November 21, 2014 / 2:16 PM / 5 years ago

Mexico cuts 2014 growth forecast after surprisingly weak third quarter

MEXICO CITY (Reuters) - Mexico’s finance ministry cut its 2014 growth forecast on Friday after the economy grew unexpectedly slowly in the third quarter in a modest recovery that is now also threatened by rising social unrest.

The logo of HSBC Bank is seen on an office building in Mexico City July 22, 2014. REUTERS/Henry Romero

Mexican gross domestic product MXGDPQ=ECI expanded 0.5 percent in the third quarter from the second, the national statistics agency said on Friday, slowing from a downwardly revised 0.9 percent growth in the April-to-June period.

A Reuters poll had projected 0.7 percent growth.

The weak data is the latest blow to President Enrique Pena Nieto, who faces rising protests over the apparent massacre of 43 trainee teachers as well as a conflict-of-interest scandal over a lucrative rail contract.

The finance ministry said it now saw the economy growing between 2.1 and 2.6 percent in 2014, down from its previous 2.7 percent forecast.
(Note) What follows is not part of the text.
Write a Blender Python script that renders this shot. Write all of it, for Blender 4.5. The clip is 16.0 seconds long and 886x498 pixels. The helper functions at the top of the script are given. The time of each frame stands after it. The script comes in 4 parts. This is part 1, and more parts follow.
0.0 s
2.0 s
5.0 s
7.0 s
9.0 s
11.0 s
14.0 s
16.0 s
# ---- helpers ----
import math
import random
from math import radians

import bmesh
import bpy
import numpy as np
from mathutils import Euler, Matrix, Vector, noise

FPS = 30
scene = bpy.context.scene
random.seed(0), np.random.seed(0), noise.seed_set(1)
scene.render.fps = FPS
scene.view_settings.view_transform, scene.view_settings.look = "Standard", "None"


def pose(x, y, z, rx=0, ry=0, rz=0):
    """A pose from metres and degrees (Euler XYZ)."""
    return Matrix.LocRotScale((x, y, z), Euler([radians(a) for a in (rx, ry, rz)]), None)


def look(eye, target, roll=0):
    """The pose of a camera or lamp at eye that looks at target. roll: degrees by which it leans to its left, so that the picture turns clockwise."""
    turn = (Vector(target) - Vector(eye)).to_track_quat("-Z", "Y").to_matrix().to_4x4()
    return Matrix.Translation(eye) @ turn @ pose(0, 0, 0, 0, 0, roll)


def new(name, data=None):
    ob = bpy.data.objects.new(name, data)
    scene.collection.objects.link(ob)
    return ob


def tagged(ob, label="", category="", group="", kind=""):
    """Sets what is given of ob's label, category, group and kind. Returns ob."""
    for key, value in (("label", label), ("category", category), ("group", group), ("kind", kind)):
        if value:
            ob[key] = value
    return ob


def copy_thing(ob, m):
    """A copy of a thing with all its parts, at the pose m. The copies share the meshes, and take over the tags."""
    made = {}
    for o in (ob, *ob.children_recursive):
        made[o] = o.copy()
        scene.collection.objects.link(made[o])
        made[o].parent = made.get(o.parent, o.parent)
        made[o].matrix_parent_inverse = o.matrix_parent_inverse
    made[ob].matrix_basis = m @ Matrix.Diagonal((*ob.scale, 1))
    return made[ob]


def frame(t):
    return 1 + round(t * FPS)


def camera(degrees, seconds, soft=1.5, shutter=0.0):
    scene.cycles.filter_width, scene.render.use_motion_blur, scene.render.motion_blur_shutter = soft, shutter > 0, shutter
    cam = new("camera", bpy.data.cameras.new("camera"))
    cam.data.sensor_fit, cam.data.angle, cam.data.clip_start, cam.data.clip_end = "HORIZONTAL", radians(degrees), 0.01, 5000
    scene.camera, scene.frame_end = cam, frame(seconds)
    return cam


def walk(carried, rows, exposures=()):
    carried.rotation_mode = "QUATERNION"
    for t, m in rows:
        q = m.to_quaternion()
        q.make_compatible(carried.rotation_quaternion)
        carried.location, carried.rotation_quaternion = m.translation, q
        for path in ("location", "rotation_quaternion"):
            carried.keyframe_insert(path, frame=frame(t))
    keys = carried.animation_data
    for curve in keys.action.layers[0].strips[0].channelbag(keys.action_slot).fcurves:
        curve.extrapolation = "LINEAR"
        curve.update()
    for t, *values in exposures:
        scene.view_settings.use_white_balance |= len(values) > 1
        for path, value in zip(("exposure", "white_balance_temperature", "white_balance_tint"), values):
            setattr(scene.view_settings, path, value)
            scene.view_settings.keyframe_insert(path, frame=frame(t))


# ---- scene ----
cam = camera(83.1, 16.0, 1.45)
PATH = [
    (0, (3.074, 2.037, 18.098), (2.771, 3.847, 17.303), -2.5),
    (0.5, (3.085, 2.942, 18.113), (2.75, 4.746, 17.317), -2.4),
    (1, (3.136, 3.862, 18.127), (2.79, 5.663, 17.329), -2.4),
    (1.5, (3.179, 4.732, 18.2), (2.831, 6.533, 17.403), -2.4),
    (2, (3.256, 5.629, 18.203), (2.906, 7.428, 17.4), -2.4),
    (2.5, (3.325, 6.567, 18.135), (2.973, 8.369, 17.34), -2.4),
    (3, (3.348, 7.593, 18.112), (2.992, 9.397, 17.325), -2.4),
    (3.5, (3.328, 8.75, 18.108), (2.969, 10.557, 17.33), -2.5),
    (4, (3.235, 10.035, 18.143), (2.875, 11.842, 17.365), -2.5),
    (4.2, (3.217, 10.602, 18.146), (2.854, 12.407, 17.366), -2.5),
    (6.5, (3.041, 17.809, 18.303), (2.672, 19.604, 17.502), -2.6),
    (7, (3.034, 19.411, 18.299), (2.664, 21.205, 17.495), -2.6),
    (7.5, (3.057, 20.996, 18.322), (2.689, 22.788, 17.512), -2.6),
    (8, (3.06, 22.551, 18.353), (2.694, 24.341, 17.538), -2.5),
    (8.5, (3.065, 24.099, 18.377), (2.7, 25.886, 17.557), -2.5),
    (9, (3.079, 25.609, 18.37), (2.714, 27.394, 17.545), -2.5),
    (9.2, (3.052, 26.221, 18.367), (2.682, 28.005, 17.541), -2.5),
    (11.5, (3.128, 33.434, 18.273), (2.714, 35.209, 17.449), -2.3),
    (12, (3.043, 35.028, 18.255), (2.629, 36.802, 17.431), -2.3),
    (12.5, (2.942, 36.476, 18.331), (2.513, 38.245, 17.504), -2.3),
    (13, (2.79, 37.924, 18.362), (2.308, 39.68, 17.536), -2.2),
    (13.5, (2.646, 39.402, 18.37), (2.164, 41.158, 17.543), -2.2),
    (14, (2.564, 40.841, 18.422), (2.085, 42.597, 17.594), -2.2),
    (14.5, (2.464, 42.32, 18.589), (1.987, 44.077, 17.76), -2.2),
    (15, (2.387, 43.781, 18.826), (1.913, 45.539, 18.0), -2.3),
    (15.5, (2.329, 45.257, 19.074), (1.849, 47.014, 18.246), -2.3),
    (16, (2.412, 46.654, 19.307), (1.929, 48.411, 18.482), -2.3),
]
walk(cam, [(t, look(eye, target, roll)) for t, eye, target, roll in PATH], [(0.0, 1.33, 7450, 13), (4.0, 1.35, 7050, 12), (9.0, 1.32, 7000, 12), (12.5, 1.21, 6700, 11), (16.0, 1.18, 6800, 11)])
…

It is the second time this year the ministry has cut its outlook.

The revision is in line with analysts’ projections for 2.3 percent growth this year.

Latin America’s No. 2 economy has struggled to recover after shrinking last year in the second quarter. Weakness in domestic demand and uneven industrial output have dragged on the rebound.
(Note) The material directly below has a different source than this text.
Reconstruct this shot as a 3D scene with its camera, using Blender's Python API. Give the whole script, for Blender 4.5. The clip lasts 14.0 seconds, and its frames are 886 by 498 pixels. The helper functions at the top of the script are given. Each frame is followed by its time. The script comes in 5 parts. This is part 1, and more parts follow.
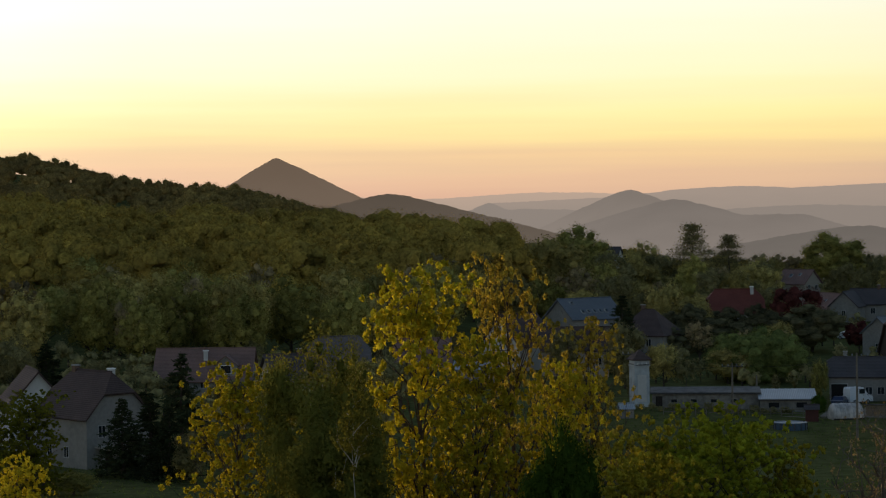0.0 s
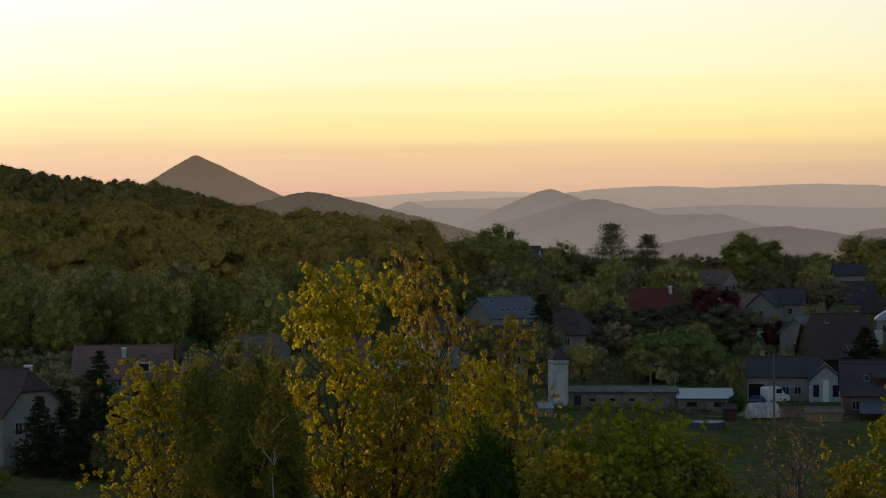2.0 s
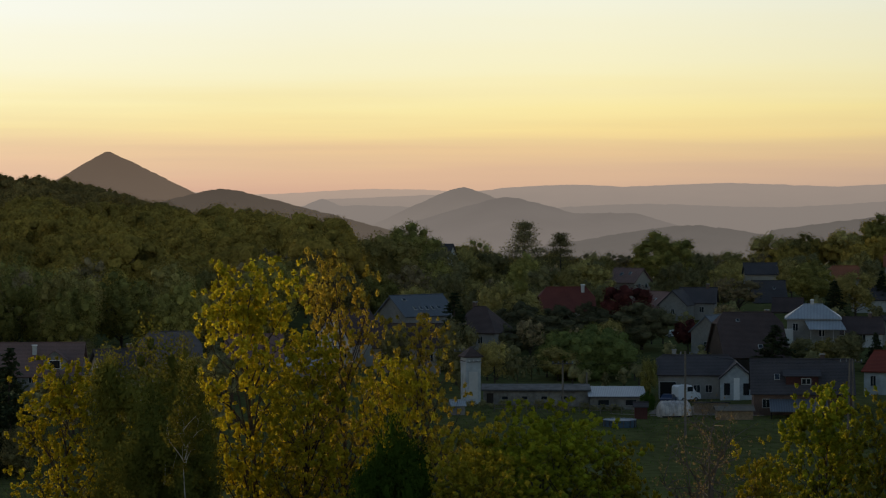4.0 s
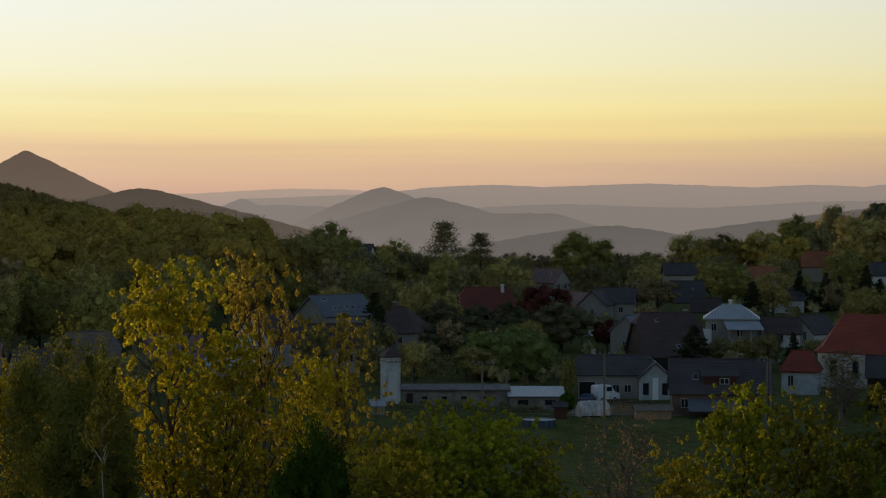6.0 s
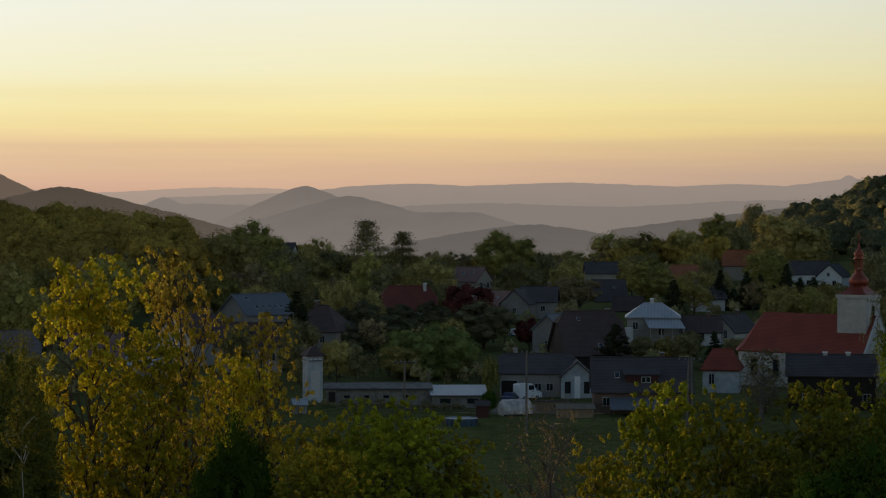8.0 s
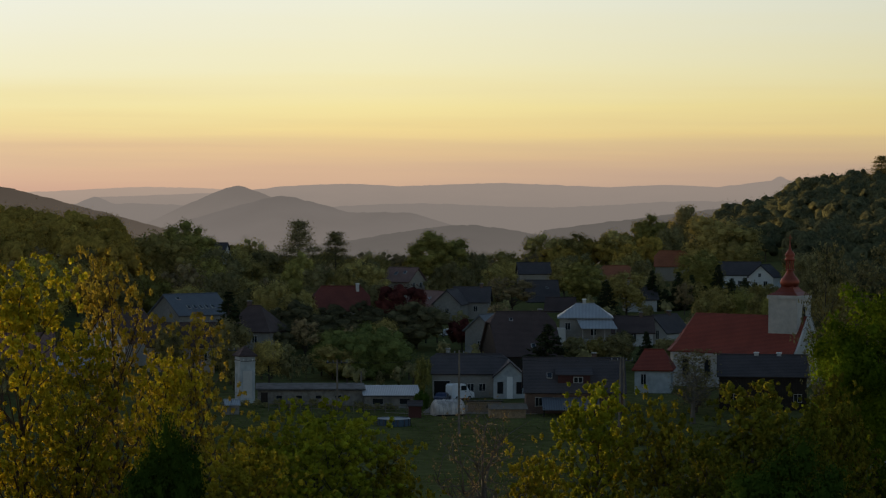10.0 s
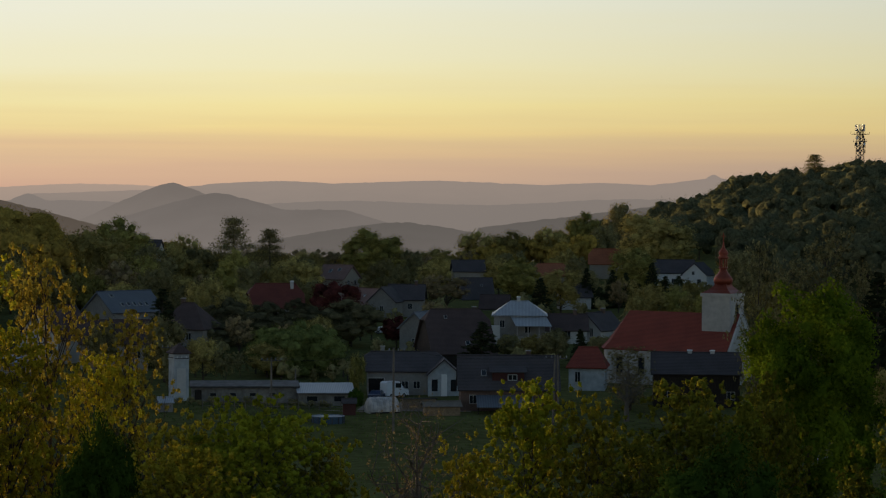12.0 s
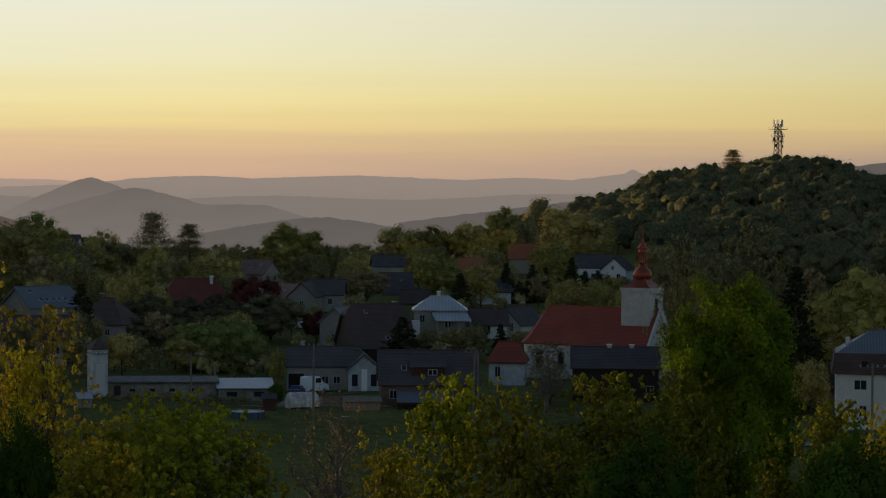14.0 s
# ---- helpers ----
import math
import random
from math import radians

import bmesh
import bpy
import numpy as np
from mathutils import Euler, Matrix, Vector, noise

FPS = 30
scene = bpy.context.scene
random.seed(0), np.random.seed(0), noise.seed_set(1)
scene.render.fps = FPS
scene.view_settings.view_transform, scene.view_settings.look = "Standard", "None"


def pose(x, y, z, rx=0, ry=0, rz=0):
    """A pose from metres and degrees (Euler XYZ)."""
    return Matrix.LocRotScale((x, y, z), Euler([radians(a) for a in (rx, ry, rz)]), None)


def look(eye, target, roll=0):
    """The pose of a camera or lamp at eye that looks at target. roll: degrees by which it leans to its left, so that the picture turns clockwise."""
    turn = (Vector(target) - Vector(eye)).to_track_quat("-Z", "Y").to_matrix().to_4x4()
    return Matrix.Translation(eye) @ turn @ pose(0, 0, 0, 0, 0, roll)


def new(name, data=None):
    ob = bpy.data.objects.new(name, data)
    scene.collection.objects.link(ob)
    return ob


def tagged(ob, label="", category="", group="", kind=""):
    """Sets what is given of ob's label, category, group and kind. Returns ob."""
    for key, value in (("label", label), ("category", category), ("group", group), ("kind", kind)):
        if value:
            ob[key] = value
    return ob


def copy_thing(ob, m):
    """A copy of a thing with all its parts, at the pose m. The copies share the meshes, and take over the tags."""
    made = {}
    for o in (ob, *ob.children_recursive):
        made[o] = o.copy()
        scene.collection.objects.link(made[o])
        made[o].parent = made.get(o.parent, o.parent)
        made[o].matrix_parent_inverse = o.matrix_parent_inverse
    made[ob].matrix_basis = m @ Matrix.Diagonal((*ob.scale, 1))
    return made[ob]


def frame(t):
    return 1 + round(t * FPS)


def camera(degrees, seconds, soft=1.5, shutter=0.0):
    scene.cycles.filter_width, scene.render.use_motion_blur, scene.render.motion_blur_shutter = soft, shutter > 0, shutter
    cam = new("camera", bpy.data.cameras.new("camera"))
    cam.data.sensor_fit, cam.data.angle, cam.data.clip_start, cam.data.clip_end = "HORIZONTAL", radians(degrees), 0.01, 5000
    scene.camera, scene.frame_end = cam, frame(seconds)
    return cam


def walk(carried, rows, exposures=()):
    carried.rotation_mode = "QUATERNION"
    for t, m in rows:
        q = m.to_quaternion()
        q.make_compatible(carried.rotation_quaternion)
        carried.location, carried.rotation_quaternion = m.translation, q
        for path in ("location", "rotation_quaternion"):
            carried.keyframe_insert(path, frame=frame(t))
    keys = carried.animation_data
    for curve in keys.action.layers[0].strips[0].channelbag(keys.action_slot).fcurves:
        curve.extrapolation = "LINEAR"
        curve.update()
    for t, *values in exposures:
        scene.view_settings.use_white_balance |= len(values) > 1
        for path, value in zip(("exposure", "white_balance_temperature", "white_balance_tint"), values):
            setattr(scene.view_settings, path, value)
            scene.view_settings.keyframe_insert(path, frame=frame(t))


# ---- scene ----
# ---- camera: it stands on a hilltop and pans slowly to its right ----
FOV = 21.5
EYE = (0.0, 0.0, 32.0)
cam = camera(FOV, 14.0, soft=1.2)
# seconds, heading to the right, pitch, lean to its left (degrees)
ROWS = [
    (0.0, -7.038, -1.119, -0.690),
    (0.5, -6.598, -1.124, -0.570),
    (1.0, -6.105, -1.137, -0.460),
    (1.5, -5.615, -1.153, -0.395),
    (2.0, -5.070, -1.175, -0.340),
    (2.5, -4.539, -1.200, -0.270),
    (3.0, -3.978, -1.222, -0.205),
    (5.5, -1.470, -1.232, 0.015),
    (6.0, -0.969, -1.237, 0.032),
    (6.5, -0.498, -1.246, 0.042),
    (7.0, 0.000, -1.254, 0.050),
    (7.5, 0.460, -1.262, 0.072),
    (8.0, 0.937, -1.265, 0.096),
    (8.5, 1.364, -1.263, 0.125),
    (11.0, 3.374, -1.264, 0.286),
    (11.5, 3.766, -1.282, 0.322),
    (12.0, 4.193, -1.306, 0.357),
    (12.5, 4.619, -1.333, 0.385),
    (13.0, 5.103, -1.364, 0.398),
    (13.5, 5.592, -1.396, 0.388),
    (14.0, 6.157, -1.420, 0.365),
]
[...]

Mexico’s central bank on Wednesday lowered the range of its own growth forecasts for this year and next, pointing to weakness in domestic demand. Data on Thursday showed retail sales fell in September by the most in nine months.

On Friday, bank governor Agustin Carstens said he was sticking with a 2.0 to 2.5 percent growth forecast for this year despite the slowdown in the third quarter.
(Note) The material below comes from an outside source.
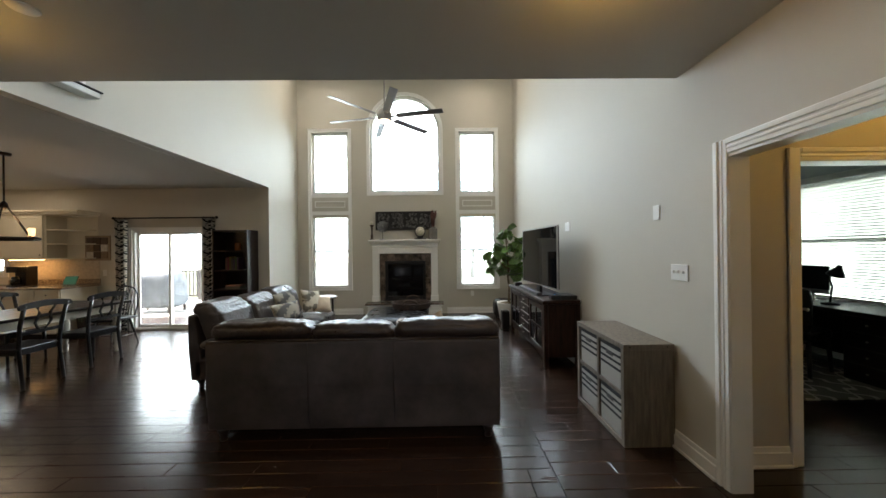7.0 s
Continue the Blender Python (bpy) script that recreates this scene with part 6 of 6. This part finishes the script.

Pena Nieto has passed a series of economic reforms in the past two years, including opening up the state-run energy sector, but the laws could take years to boost the economy, and now weak growth and the political crisis have drawn attention away from his reform agenda.

The government this month abruptly canceled a $3.75 billion high-speed rail contract with a Chinese-led consortium. It later emerged that a Mexican firm in the group owned a luxury house that Pena Nieto’s wife is in the process of buying.

New taxes in 2014 have weighed on consumer spending and investment, while construction has struggled to rebound from a sharp drop in 2013 and lower oil output has weighed too.

Factory production has wobbled, contracting in August, then picking up in September amid uneven demand from the United States, Mexico’s top trading partner.

The economy grew 2.2 percent in the third quarter from the same period of 2013 MXGDPY=ECI, slightly below expectations for 2.3 percent.

A separate report showed the economy contracted for the second month in a row in September. Mexico’s monthly economic activity index MXIGAE=ECI fell 0.1 percent compared with August.

Policymakers at the central bank and finance ministry have also warned that growing social unrest could dampen growth.

Mexico has been convulsed by protests since police working with a local drug gang in the state of Guerrero abducted 43 students who were then very likely incinerated, according to the government.

Tens of thousands protested peacefully in the capital on Thursday, while masked demonstrators clashed with riot police outside Mexico City’s National Palace and near the capital’s airport.